# Start of Data extract

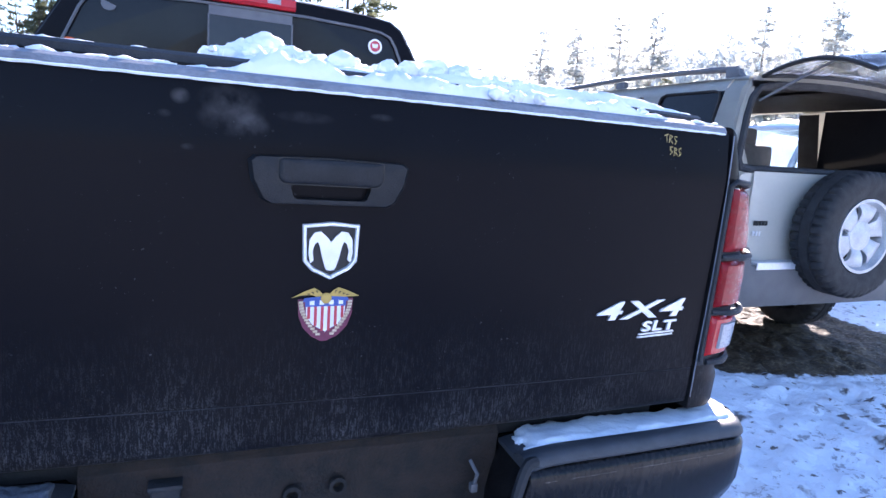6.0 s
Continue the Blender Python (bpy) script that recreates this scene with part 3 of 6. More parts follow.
decal("small_letter_slot", on_club([rect(u0 + 0.0028, v0, u0 + 0.0058, v1) for u0, v0, v1 in ((-0.0180, 0.0245, 0.0325), (0.0068, 0.0245, 0.0335), (-0.0305, 0.0205, 0.0245), (0.0195, 0.0205, 0.0235), (-0.0300, -0.0230, -0.0195), (0.0108, -0.0235, -0.0205))]), ORANGE, club, 0.0035)
decal("pale_letter_bar", on_club([rect(-0.079 + 0.0074 * k, -0.0255, -0.079 + 0.0074 * k + 0.0048, -0.0205) for k in range(5)] + [rect(0.046 + 0.0086 * k, -0.0255, 0.046 + 0.0086 * k + 0.0056, -0.0205) for k in range(4)]), TRIM_GREY, club, 0.0020)

# the dealer's chrome lettering, one letter worn to a pale blot: bars
DEAL = (-0.762, 0.838)
lean = 0.16
dealer_bars = []
for k in range(7):
    u = 0.0150 * k
    if k != 2:
        w = 0.0118
        dealer_bars.append([(DEAL[0] + u, DEAL[1]), (DEAL[0] + u + w, DEAL[1]), (DEAL[0] + u + w + 0.003, DEAL[1] + 0.0155), (DEAL[0] + u + 0.003, DEAL[1] + 0.0155)])
dealer = thing("dealer_badge", "", "")
dealer.parent = tailgate
dealer["label"] = "white dealer lettering with one worn blot"
decal("letter_bar", dealer_bars, WHITE_VINYL, dealer, 0.002)
decal("small_bars", [[(DEAL[0] + 0.002 + 0.0058 * k, DEAL[1] - 0.0075), (DEAL[0] + 0.0062 + 0.0058 * k, DEAL[1] - 0.0075), (DEAL[0] + 0.007 + 0.0058 * k, DEAL[1] - 0.0035), (DEAL[0] + 0.0028 + 0.0058 * k, DEAL[1] - 0.0035)] for k in range(17)], WHITE_VINYL, dealer, 0.0015)
decal("worn_blot", [[(DEAL[0] + 0.031 + 0.0085 * math.cos(a) * (1 + 0.25 * math.sin(3 * a)), DEAL[1] + 0.006 + 0.0085 * math.sin(a) * (1 + 0.2 * math.cos(4 * a))) for a in (2 * math.pi * k / 14 for k in range(14))]], CREAM, dealer, 0.0024)

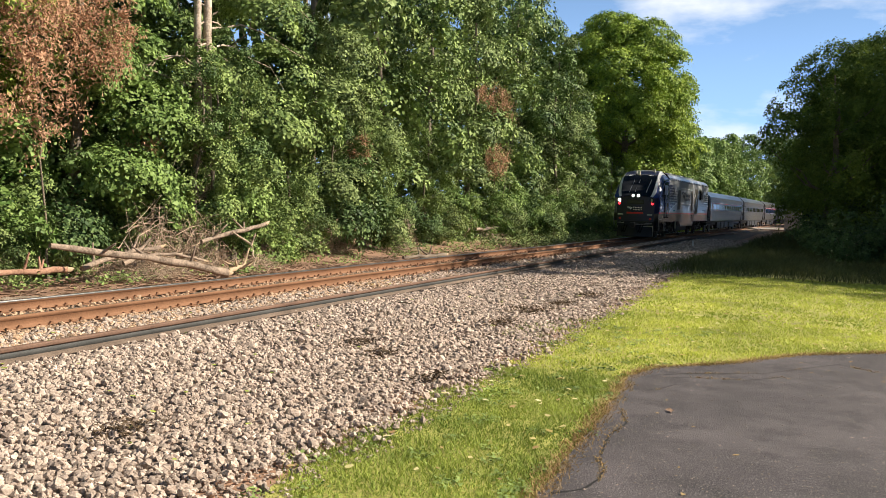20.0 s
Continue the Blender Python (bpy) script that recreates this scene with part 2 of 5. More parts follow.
M_SHED = material("shed_tin", (0.46, 0.36, 0.29), 0.7, 0.1, vary=0.25, scale=2, fine=20, bump=0.2, tint=(0.56, 0.46, 0.38))
M_HUT = material("hut_paint", (0.36, 0.34, 0.3), 0.6, vary=0.15, scale=2, fine=20, bump=0.1)
M_CRACK = material("crack_tar", (0.012, 0.012, 0.012), 0.9, vary=0.3)
M_STRAW = foliage("dry_straw", (0.25, 0.15, 0.06), (0.5, 0.36, 0.17), 0.8, 0.15)
M_FALLEN = foliage("fallen_leaves", (0.42, 0.33, 0.1), (0.78, 0.72, 0.42), 0.7, 0.2)
M_LOG = material("log_wood", (0.12, 0.082, 0.058), 0.95, vary=0.55, scale=4, fine=22, bump=0.8, tint=(0.27, 0.205, 0.155))
M_LOG_RED = material("log_red_bark", (0.26, 0.13, 0.08), 0.95, vary=0.4, scale=3, fine=22, bump=0.7, tint=(0.36, 0.21, 0.14))
M_CUT = material("cut_wood", (0.42, 0.31, 0.2), 0.9, vary=0.2, scale=8, fine=40, bump=0.3)
M_HAY = foliage("dark_dry_moss", (0.06, 0.04, 0.025), (0.17, 0.12, 0.075), 0.9, 0.1)
P_PALE = material("weathered_white", (0.6, 0.6, 0.57), 0.6, vary=0.1)

# ---- mesh helpers ----
def part(name, bm, mat, parent=None, label="", smooth=False):
    """Links a bmesh as one mesh object under a thing or a part."""
    me = bpy.data.meshes.new(name)
    bm.to_mesh(me)
    bm.free()
    return hang(name, me, mat, parent, label, smooth)


def hang(name, me, mat, parent=None, label="", smooth=False):
    if mat is not None and not me.materials:
        for m in mat if isinstance(mat, (list, tuple)) else (mat,):
            me.materials.append(m)
    if smooth:
        me.polygons.foreach_set("use_smooth", [True] * len(me.polygons))
    ob = new(name, me)
    if parent is not None:
        ob.parent = parent
    if label:
        ob["label"] = label
    return ob


def grid_mesh(name, verts, faces):
    """A mesh from numpy arrays; all faces have the same number of corners."""
    verts, faces = np.asarray(verts, np.float32), np.asarray(faces, np.int32)
    me = bpy.data.meshes.new(name)
    k = faces.shape[1]
    me.vertices.add(len(verts))
    me.vertices.foreach_set("co", verts.ravel())
    me.loops.add(faces.size)
    me.loops.foreach_set("vertex_index", faces.ravel())
    me.polygons.add(len(faces))
    me.polygons.foreach_set("loop_start", np.arange(0, faces.size, k, dtype=np.int32))
    me.update(calc_edges=True)
    me.validate()
    return me


def box(bm, lo, hi, bevel=0.0):
    r = bmesh.ops.create_cube(bm, size=1.0)
    s = [hi[i] - lo[i] for i in range(3)]
    c = [(hi[i] + lo[i]) / 2 for i in range(3)]
    bmesh.ops.transform(bm, matrix=Matrix.Translation(c) @ Matrix.Diagonal((*s, 1)), verts=r["verts"])
    if bevel:
        es = list({e for v in r["verts"] for e in v.link_edges})
        bmesh.ops.bevel(bm, geom=es, offset=bevel, segments=2, affect="EDGES", profile=0.6)
    return bm


def box_bm(lo, hi, bevel=0.0):
    return box(bmesh.new(), lo, hi, bevel)


def rod(bm, a, b, r, r2=None, seg=8):
    a, b = Vector(a), Vector(b)
    d = b - a
    m = Matrix.Translation((a + b) / 2) @ d.to_track_quat("Z", "Y").to_matrix().to_4x4()
    bmesh.ops.create_cone(bm, cap_ends=True, segments=seg, radius1=r, radius2=r if r2 is None else r2, depth=d.length, matrix=m)
    return bm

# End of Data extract

All of the data above should be quoted exactly, except for the pictures.

**Exercise solution**
6.0 s
Continue the Blender Python (bpy) script that recreates this scene with part 3 of 6. More parts follow.
decal("small_letter_slot", on_club([rect(u0 + 0.0028, v0, u0 + 0.0058, v1) for u0, v0, v1 in ((-0.0180, 0.0245, 0.0325), (0.0068, 0.0245, 0.0335), (-0.0305, 0.0205, 0.0245), (0.0195, 0.0205, 0.0235), (-0.0300, -0.0230, -0.0195), (0.0108, -0.0235, -0.0205))]), ORANGE, club, 0.0035)
decal("pale_letter_bar", on_club([rect(-0.079 + 0.0074 * k, -0.0255, -0.079 + 0.0074 * k + 0.0048, -0.0205) for k in range(5)] + [rect(0.046 + 0.0086 * k, -0.0255, 0.046 + 0.0086 * k + 0.0056, -0.0205) for k in range(4)]), TRIM_GREY, club, 0.0020)

# the dealer's chrome lettering, one letter worn to a pale blot: bars
DEAL = (-0.762, 0.838)
lean = 0.16
dealer_bars = []
for k in range(7):
    u = 0.0150 * k
    if k != 2:
        w = 0.0118
        dealer_bars.append([(DEAL[0] + u, DEAL[1]), (DEAL[0] + u + w, DEAL[1]), (DEAL[0] + u + w + 0.003, DEAL[1] + 0.0155), (DEAL[0] + u + 0.003, DEAL[1] + 0.0155)])
dealer = thing("dealer_badge", "", "")
dealer.parent = tailgate
dealer["label"] = "white dealer lettering with one worn blot"
decal("letter_bar", dealer_bars, WHITE_VINYL, dealer, 0.002)
decal("small_bars", [[(DEAL[0] + 0.002 + 0.0058 * k, DEAL[1] - 0.0075), (DEAL[0] + 0.0062 + 0.0058 * k, DEAL[1] - 0.0075), (DEAL[0] + 0.007 + 0.0058 * k, DEAL[1] - 0.0035), (DEAL[0] + 0.0028 + 0.0058 * k, DEAL[1] - 0.0035)] for k in range(17)], WHITE_VINYL, dealer, 0.0015)
decal("worn_blot", [[(DEAL[0] + 0.031 + 0.0085 * math.cos(a) * (1 + 0.25 * math.sin(3 * a)), DEAL[1] + 0.006 + 0.0085 * math.sin(a) * (1 + 0.2 * math.cos(4 * a))) for a in (2 * math.pi * k / 14 for k in range(14))]], CREAM, dealer, 0.0024)

20.0 s
Continue the Blender Python (bpy) script that recreates this scene with part 2 of 5. More parts follow.
M_SHED = material("shed_tin", (0.46, 0.36, 0.29), 0.7, 0.1, vary=0.25, scale=2, fine=20, bump=0.2, tint=(0.56, 0.46, 0.38))
M_HUT = material("hut_paint", (0.36, 0.34, 0.3), 0.6, vary=0.15, scale=2, fine=20, bump=0.1)
M_CRACK = material("crack_tar", (0.012, 0.012, 0.012), 0.9, vary=0.3)
M_STRAW = foliage("dry_straw", (0.25, 0.15, 0.06), (0.5, 0.36, 0.17), 0.8, 0.15)
M_FALLEN = foliage("fallen_leaves", (0.42, 0.33, 0.1), (0.78, 0.72, 0.42), 0.7, 0.2)
M_LOG = material("log_wood", (0.12, 0.082, 0.058), 0.95, vary=0.55, scale=4, fine=22, bump=0.8, tint=(0.27, 0.205, 0.155))
M_LOG_RED = material("log_red_bark", (0.26, 0.13, 0.08), 0.95, vary=0.4, scale=3, fine=22, bump=0.7, tint=(0.36, 0.21, 0.14))
M_CUT = material("cut_wood", (0.42, 0.31, 0.2), 0.9, vary=0.2, scale=8, fine=40, bump=0.3)
M_HAY = foliage("dark_dry_moss", (0.06, 0.04, 0.025), (0.17, 0.12, 0.075), 0.9, 0.1)
P_PALE = material("weathered_white", (0.6, 0.6, 0.57), 0.6, vary=0.1)

# ---- mesh helpers ----
def part(name, bm, mat, parent=None, label="", smooth=False):
    """Links a bmesh as one mesh object under a thing or a part."""
    me = bpy.data.meshes.new(name)
    bm.to_mesh(me)
    bm.free()
    return hang(name, me, mat, parent, label, smooth)


def hang(name, me, mat, parent=None, label="", smooth=False):
    if mat is not None and not me.materials:
        for m in mat if isinstance(mat, (list, tuple)) else (mat,):
            me.materials.append(m)
    if smooth:
        me.polygons.foreach_set("use_smooth", [True] * len(me.polygons))
    ob = new(name, me)
    if parent is not None:
        ob.parent = parent
    if label:
        ob["label"] = label
    return ob


def grid_mesh(name, verts, faces):
    """A mesh from numpy arrays; all faces have the same number of corners."""
    verts, faces = np.asarray(verts, np.float32), np.asarray(faces, np.int32)
    me = bpy.data.meshes.new(name)
    k = faces.shape[1]
    me.vertices.add(len(verts))
    me.vertices.foreach_set("co", verts.ravel())
    me.loops.add(faces.size)
    me.loops.foreach_set("vertex_index", faces.ravel())
    me.polygons.add(len(faces))
    me.polygons.foreach_set("loop_start", np.arange(0, faces.size, k, dtype=np.int32))
    me.update(calc_edges=True)
    me.validate()
    return me


def box(bm, lo, hi, bevel=0.0):
    r = bmesh.ops.create_cube(bm, size=1.0)
    s = [hi[i] - lo[i] for i in range(3)]
    c = [(hi[i] + lo[i]) / 2 for i in range(3)]
    bmesh.ops.transform(bm, matrix=Matrix.Translation(c) @ Matrix.Diagonal((*s, 1)), verts=r["verts"])
    if bevel:
        es = list({e for v in r["verts"] for e in v.link_edges})
        bmesh.ops.bevel(bm, geom=es, offset=bevel, segments=2, affect="EDGES", profile=0.6)
    return bm


def box_bm(lo, hi, bevel=0.0):
    return box(bmesh.new(), lo, hi, bevel)


def rod(bm, a, b, r, r2=None, seg=8):
    a, b = Vector(a), Vector(b)
    d = b - a
    m = Matrix.Translation((a + b) / 2) @ d.to_track_quat("Z", "Y").to_matrix().to_4x4()
    bmesh.ops.create_cone(bm, cap_ends=True, segments=seg, radius1=r, radius2=r if r2 is None else r2, depth=d.length, matrix=m)
    return bm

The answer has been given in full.